Hello, and welcome to the Deputy President’s page for November. This month I’ve had first-hand experience of the problems of publishing and deadlines.
The original version of this article contained comments on the tax cuts in the (first) mini Budget – comments which would have been completely out of date by the time you read this in November. A fortunate twist of fate in terms of the timing of the reversal of the changes has meant that I’m getting the opportunity to have a second attempt at it.
Having said that, with things changing as quickly as they are, it could well be the case that most of this is out of date when you read it. The original version contained a comment, made in jest, that read ‘the current incumbents of numbers 10 and 11 Downing Street (assuming they haven’t changed by the time this goes to print)...’ As I write now, one of them has changed and, according to recent headlines, it might not be long before the other one changes as well.
I think it was Harold Macmillan (a former Conservative occupier of numbers 10 and 11 Downing Street) who, in answer to the question of what he was most afraid of replied, ‘Events, dear boy, events.’ Given the changes we’ve had recently, that seems very relevant today.

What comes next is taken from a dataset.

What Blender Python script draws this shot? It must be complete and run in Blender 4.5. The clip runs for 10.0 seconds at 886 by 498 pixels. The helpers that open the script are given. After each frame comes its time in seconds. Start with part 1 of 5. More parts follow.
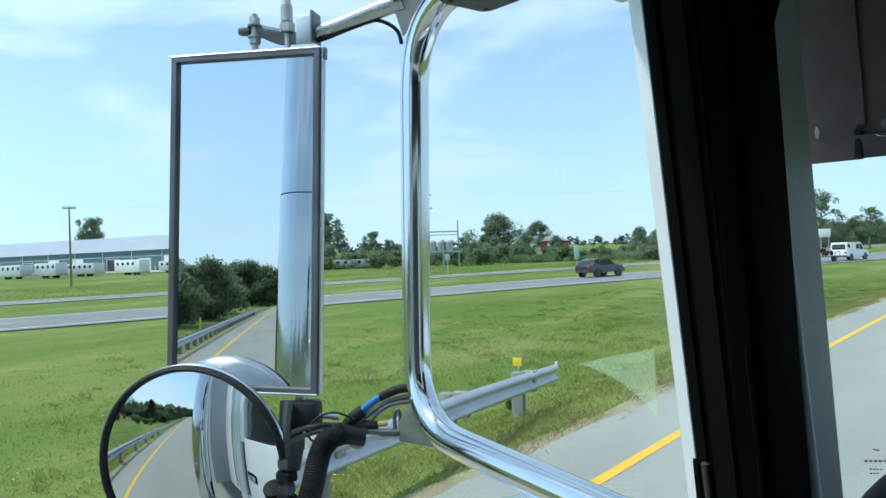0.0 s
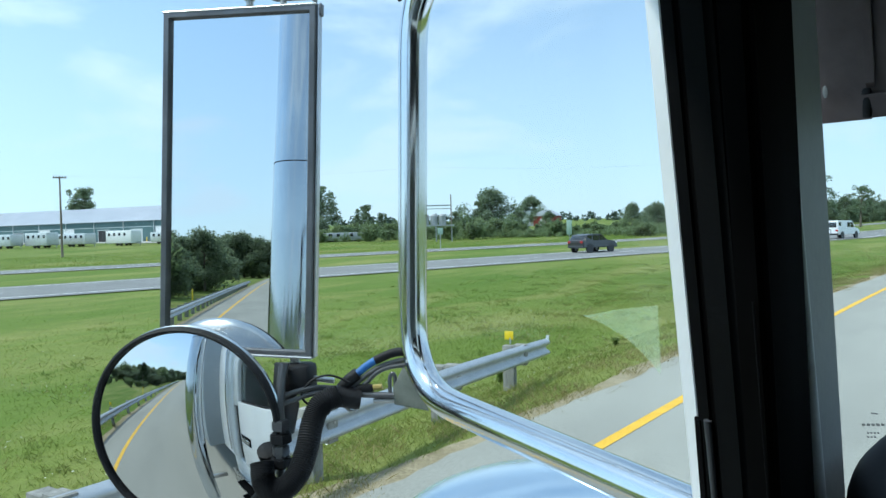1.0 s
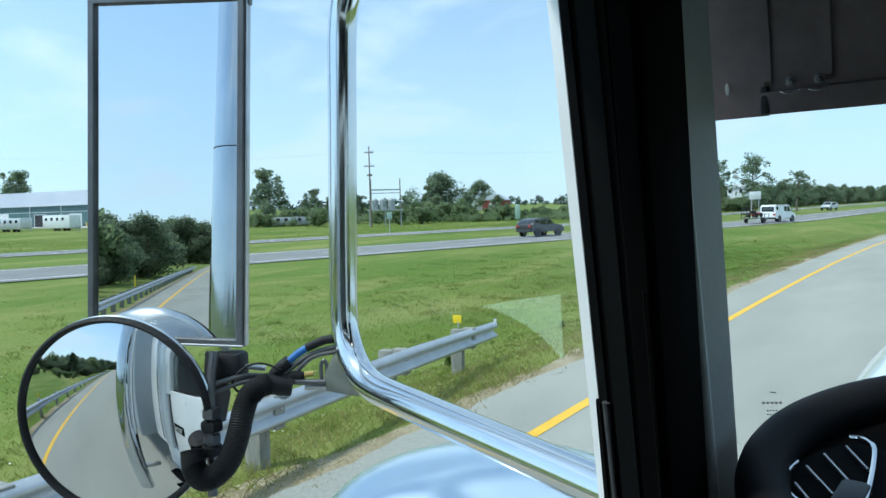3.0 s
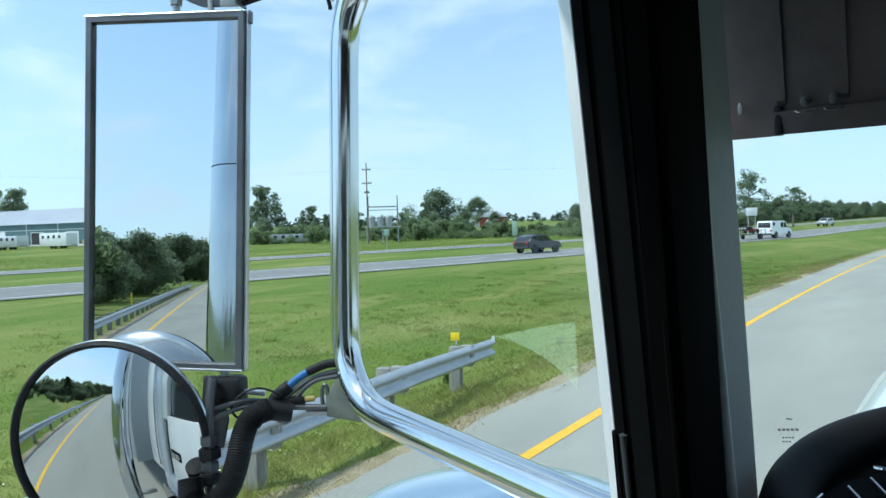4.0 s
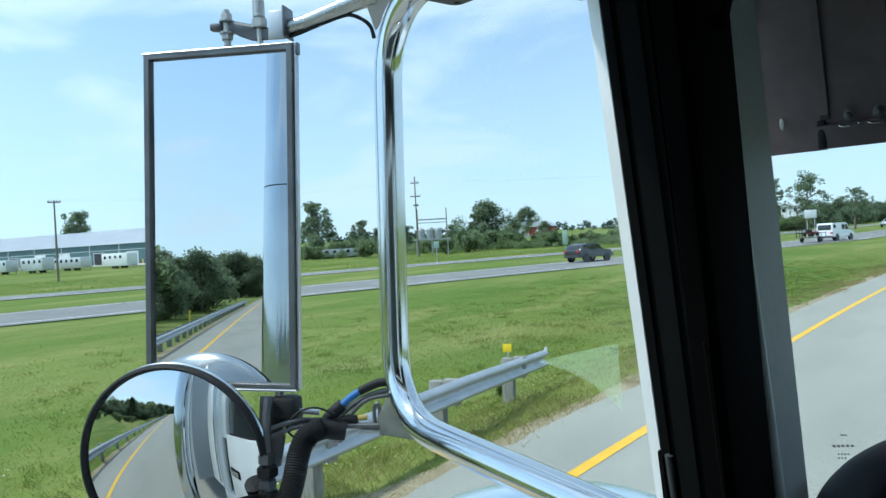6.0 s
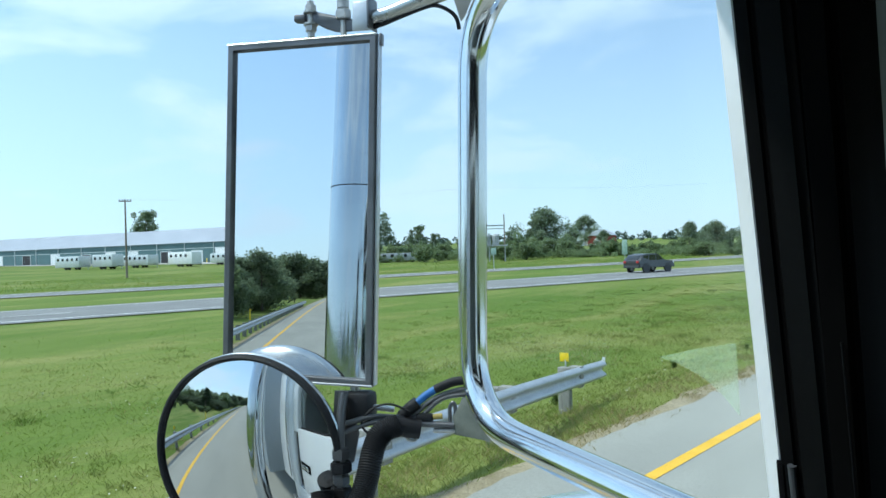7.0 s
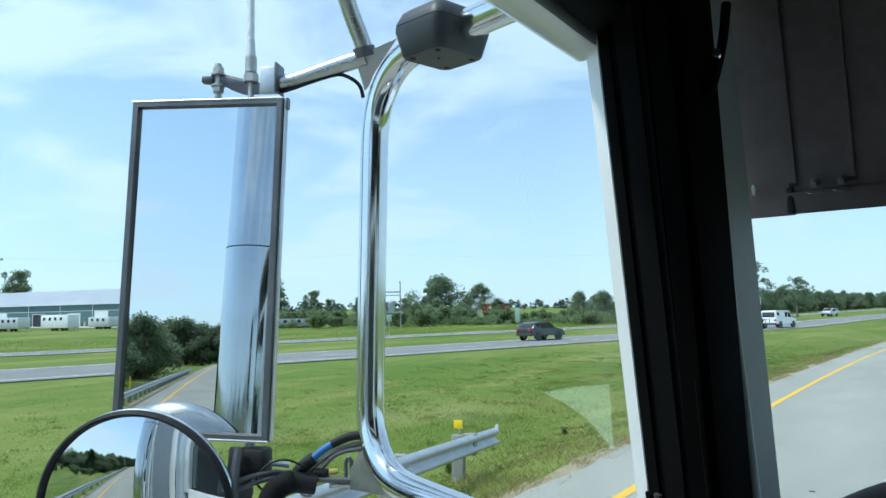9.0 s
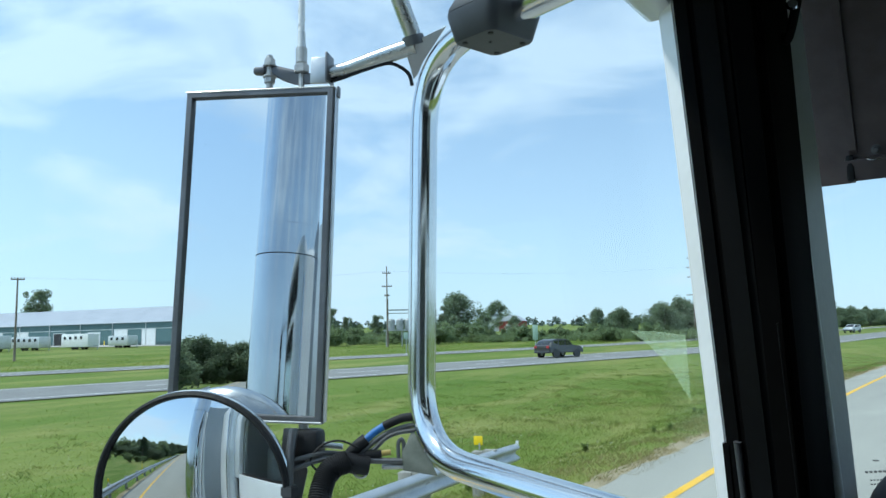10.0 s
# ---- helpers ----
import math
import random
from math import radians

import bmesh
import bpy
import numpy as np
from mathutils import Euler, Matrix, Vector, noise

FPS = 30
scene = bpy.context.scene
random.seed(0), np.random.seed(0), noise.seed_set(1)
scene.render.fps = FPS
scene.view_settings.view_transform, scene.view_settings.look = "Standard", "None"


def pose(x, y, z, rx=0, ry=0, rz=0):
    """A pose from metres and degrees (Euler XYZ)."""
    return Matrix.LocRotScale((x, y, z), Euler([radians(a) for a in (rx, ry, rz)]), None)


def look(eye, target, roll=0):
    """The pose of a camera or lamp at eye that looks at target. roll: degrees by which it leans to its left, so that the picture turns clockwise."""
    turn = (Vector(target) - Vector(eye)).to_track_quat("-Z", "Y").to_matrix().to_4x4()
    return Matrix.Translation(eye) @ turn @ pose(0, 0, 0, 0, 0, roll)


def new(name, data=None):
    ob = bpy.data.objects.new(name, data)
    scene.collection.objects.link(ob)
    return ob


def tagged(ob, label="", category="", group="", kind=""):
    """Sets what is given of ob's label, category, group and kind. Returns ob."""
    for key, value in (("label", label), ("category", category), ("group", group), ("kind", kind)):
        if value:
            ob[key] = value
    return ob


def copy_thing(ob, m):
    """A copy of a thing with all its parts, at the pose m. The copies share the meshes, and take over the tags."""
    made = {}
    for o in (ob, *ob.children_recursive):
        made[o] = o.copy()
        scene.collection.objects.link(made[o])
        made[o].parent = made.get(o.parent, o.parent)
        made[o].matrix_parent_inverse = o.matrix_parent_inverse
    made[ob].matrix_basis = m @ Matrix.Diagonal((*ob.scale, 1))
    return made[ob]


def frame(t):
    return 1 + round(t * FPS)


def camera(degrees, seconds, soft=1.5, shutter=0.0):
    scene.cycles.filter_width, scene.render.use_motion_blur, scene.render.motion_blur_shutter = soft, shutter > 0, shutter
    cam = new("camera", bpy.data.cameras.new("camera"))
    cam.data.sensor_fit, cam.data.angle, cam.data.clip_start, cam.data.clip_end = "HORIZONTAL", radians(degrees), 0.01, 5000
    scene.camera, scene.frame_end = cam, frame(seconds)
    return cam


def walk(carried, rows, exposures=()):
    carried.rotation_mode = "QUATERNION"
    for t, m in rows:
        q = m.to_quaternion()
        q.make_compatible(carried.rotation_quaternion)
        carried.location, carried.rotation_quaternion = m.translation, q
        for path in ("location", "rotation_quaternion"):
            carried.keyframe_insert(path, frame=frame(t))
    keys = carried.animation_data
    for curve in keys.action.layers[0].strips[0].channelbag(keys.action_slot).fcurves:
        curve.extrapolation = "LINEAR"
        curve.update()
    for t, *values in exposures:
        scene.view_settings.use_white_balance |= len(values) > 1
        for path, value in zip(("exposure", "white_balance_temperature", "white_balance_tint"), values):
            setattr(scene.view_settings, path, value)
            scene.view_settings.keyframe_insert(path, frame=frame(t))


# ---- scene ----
cam = camera(61.3, 10.0)

PATH = [
    (0, (-0.028, -0.019, 2.394), (-1.278, 1.542, 2.422), -2.1),
    (0.5, (-0.031, -0.034, 2.397), (-1.3, 1.512, 2.408), -1.4),
    (1, (-0.039, -0.014, 2.381), (-1.275, 1.557, 2.339), -1.5),
    (1.5, (-0.008, 0.02, 2.388), (-1.221, 1.608, 2.322), -2.2),
    (2, (-0.012, -0.015, 2.397), (-1.216, 1.58, 2.323), -2.2),
    (2.5, (-0.025, -0.015, 2.398), (-1.193, 1.606, 2.312), -1.9),
    (2.7, (-0.013, -0.018, 2.394), (-1.153, 1.623, 2.298), -1.4),
    (3.8, (-0.008, 0.008, 2.375), (-1.118, 1.671, 2.320), -1.8),
    (4, (-0.026, -0.003, 2.391), (-1.147, 1.652, 2.348), -1.7),
    (4.5, (0.0, 0.0, 2.4), (-1.139, 1.644, 2.396), -1.5),
    (5, (-0.004, -0.003, 2.401), (-1.171, 1.622, 2.414), -2.2),
    (5.2, (-0.016, -0.011, 2.405), (-1.186, 1.611, 2.414), -2.1),
    (6.3, (-0.013, -0.013, 2.394), (-1.253, 1.557, 2.386), -3.4),
    (6.5, (-0.018, -0.019, 2.385), (-1.255, 1.553, 2.393), -3.2),
    (7, (-0.05, -0.013, 2.39), (-1.394, 1.468, 2.406), -1.7),
    (7.5, (-0.044, -0.013, 2.386), (-1.337, 1.509, 2.487), -1.9),
    (8, (-0.056, -0.031, 2.376), (-1.302, 1.532, 2.404), 0.5),
    (8.5, (-0.039, -0.044, 2.38), (-1.213, 1.573, 2.45), 0.4),
    (9, (-0.029, -0.045, 2.378), (-1.147, 1.603, 2.565), -1.1),
    (9.5, (-0.046, -0.069, 2.352), (-1.176, 1.563, 2.6), -1.6),
    (10, (-0.059, -0.075, 2.336), (-1.209, 1.544, 2.571), -1.3),
]

walk(cam, [(t, look(eye, target, roll)) for t, eye, target, roll in PATH], [(0.0, 0.33, 6000, 4), (8.8, 0.33, 6000, 4), (10.0, 0.24, 6000, 4)])

# ---- world and light ----
SUN_AZ, SUN_EL = radians(-138), radians(57)      # azimuth from the road's heading (+y), negative to the left
world = bpy.data.worlds.new("sky")
scene.world = world
world.use_nodes = True
wt = world.node_tree
wt.nodes.clear()


def lk(tree, a, b):
    tree.links.new(a, b)


w_out = wt.nodes.new("ShaderNodeOutputWorld")
w_bg = wt.nodes.new("ShaderNodeBackground")
w_sky = wt.nodes.new("ShaderNodeTexSky")
w_sky.sky_type = "NISHITA"
w_sky.sun_disc = False
w_sky.sun_elevation = SUN_EL
w_sky.sun_rotation = SUN_AZ
w_sky.air_density = 1.0
w_sky.dust_density = 0.6
w_sky.ozone_density = 1.5
w_co = wt.nodes.new("ShaderNodeTexCoord")
w_map = wt.nodes.new("ShaderNodeMapping")
w_map.inputs["Rotation"].default_value = (radians(4), radians(-12), radians(25))
w_map.inputs["Scale"].default_value = (1.9, 2.1, 5.5)
w_noise = wt.nodes.new("ShaderNodeTexNoise")
w_noise.inputs["Scale"].default_value = 1.7
w_noise.inputs["Detail"].default_value = 8.0
w_noise.inputs["Roughness"].default_value = 0.56
w_noise.inputs["Distortion"].default_value = 0.5
w_ramp = wt.nodes.new("ShaderNodeValToRGB")
w_ramp.color_ramp.elements[0].position = 0.30
w_ramp.color_ramp.elements[1].position = 0.62
w_tint = wt.nodes.new("ShaderNodeMix")
w_tint.data_type = "RGBA"
w_tint.blend_type = "MULTIPLY"
w_tint.inputs["Factor"].default_value = 1.0
w_tint.inputs[7].default_value = (0.79, 1.08, 1.23, 1)
w_mix = wt.nodes.new("ShaderNodeMix")
w_mix.data_type = "RGBA"
w_mix.inputs[7].default_value = (5.1, 6.25, 7.6, 1)
w_sep = wt.nodes.new("ShaderNodeSeparateXYZ")
w_haze = wt.nodes.new("ShaderNodeMapRange")       # haze thickens towards the horizon
w_haze.inputs["From Min"].default_value, w_haze.inputs["From Max"].default_value = 0.0, 0.30
w_haze.inputs["To Min"].default_value, w_haze.inputs["To Max"].default_value = 0.80, 0.42
w_amt = wt.nodes.new("ShaderNodeMath")
w_amt.operation = "MULTIPLY"
w_amt.inputs[1].default_value = 0.92
w_max = wt.nodes.new("ShaderNodeMath")
w_max.operation = "MAXIMUM"
lk(wt, w_co.outputs["Generated"], w_map.inputs["Vector"])
lk(wt, w_co.outputs["Generated"], w_sep.inputs["Vector"])
lk(wt, w_sep.outputs["Z"], w_haze.inputs["Value"])
lk(wt, w_map.outputs["Vector"], w_noise.inputs["Vector"])
lk(wt, w_noise.outputs["Fac"], w_ramp.inputs["Fac"])
lk(wt, w_ramp.outputs["Color"], w_amt.inputs[0])
lk(wt, w_amt.outputs["Value"], w_max.inputs[0])
lk(wt, w_haze.outputs["Result"], w_max.inputs[1])
lk(wt, w_max.outputs["Value"], w_mix.inputs["Factor"])
lk(wt, w_sky.outputs["Color"], w_tint.inputs[6])
lk(wt, w_tint.outputs[2], w_mix.inputs[6])
w_dot = wt.nodes.new("ShaderNodeVectorMath")
w_dot.operation = "DOT_PRODUCT"
w_dot.inputs[1].default_value = (math.sin(SUN_AZ) * 0.8, math.cos(SUN_AZ) * 0.8, 0.6)
w_glare = wt.nodes.new("ShaderNodeMapRange")      # thin cloud is brighter on the sun's side
w_glare.inputs["From Min"].default_value, w_glare.inputs["From Max"].default_value = 0.1, 0.95
w_glare.inputs["To Min"].default_value, w_glare.inputs["To Max"].default_value = 1.0, 1.32
w_mul = wt.nodes.new("ShaderNodeVectorMath")
w_mul.operation = "SCALE"
lk(wt, w_co.outputs["Generated"], w_dot.inputs[0])
lk(wt, w_dot.outputs["Value"], w_glare.inputs["Value"])
lk(wt, w_mix.outputs[2], w_mul.inputs[0])
lk(wt, w_glare.outputs["Result"], w_mul.inputs["Scale"])
lk(wt, w_mul.outputs["Vector"], w_bg.inputs["Color"])
w_bg.inputs["Strength"].default_value = 0.122
lk(wt, w_bg.outputs["Background"], w_out.inputs["Surface"])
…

But on a serious note, one of things that is essential for tax policy is the need for stability and some sort of certainty. ATT members are at the sharp end of helping clients to comply with their obligations and to plan for the future. That is becoming more and more difficult with all of the announcements of changes, and reversals and contradictory headlines. One can only hope that the end of the recent turmoil has heralded a return to a more stable policy agenda.
Having said that, spare a thought for the providers of payroll software, who will now be on their third iteration of national insurance calculations for this current tax year. Quite how the general public are expected to understand all of the changes, and when they apply from, is a mystery to me. Whatever happened to the debate on tax simplification?
But headlines aside, it was a pleasure for me to be present at a ceremony in September where we were able to recognise two people who have given an enormous amount of time and effort in service to the ATT over the years. Firstly, Michael Steed was presented with the Council Award. This is awarded to members who have made an exceptional contribution that supported the ATT’s charitable objectives over one or more years.
Michael has been actively involved in the Association for many years. As well as being a Council member, he has made an exceptional contribution to the ATT Technical Steering Group and the ATT Conferences. Michael and I go back many years and he had the dubious honour of being a student in one of my classes when he was studying for his ATT examinations in 1992. Thankfully, he passed – and, as they say, the rest is history.
Secondly, Patricia Caputo was awarded a Council Certificate of Appreciation. The Certificate of Appreciation is awarded to people who have made a ‘Direct contribution to the ATT’.
Patricia received the award in recognition of her commitment to the Mid Anglia Branch. For many years, she took on the lion’s share of running the branch and was instrumental in promoting the ATT and making it the successful branch it is today. This involved putting in many hours of work and hosting the majority of the technical seminars that have been held during the years.
It is very pleasing to be able to recognise service such as this, so many congratulations to them both on their awards.
That’s it for this month, but before I sign off I need to continue my theme of mentioning something on education in every article. Just a reminder therefore that our upcoming series of courses entitled ‘Sharpen your Tax Skills’ run in conjunction with the AAT will be held on 7,9 and 25 November featuring Rebecca Benneyworth and the ATT Tax Technical team.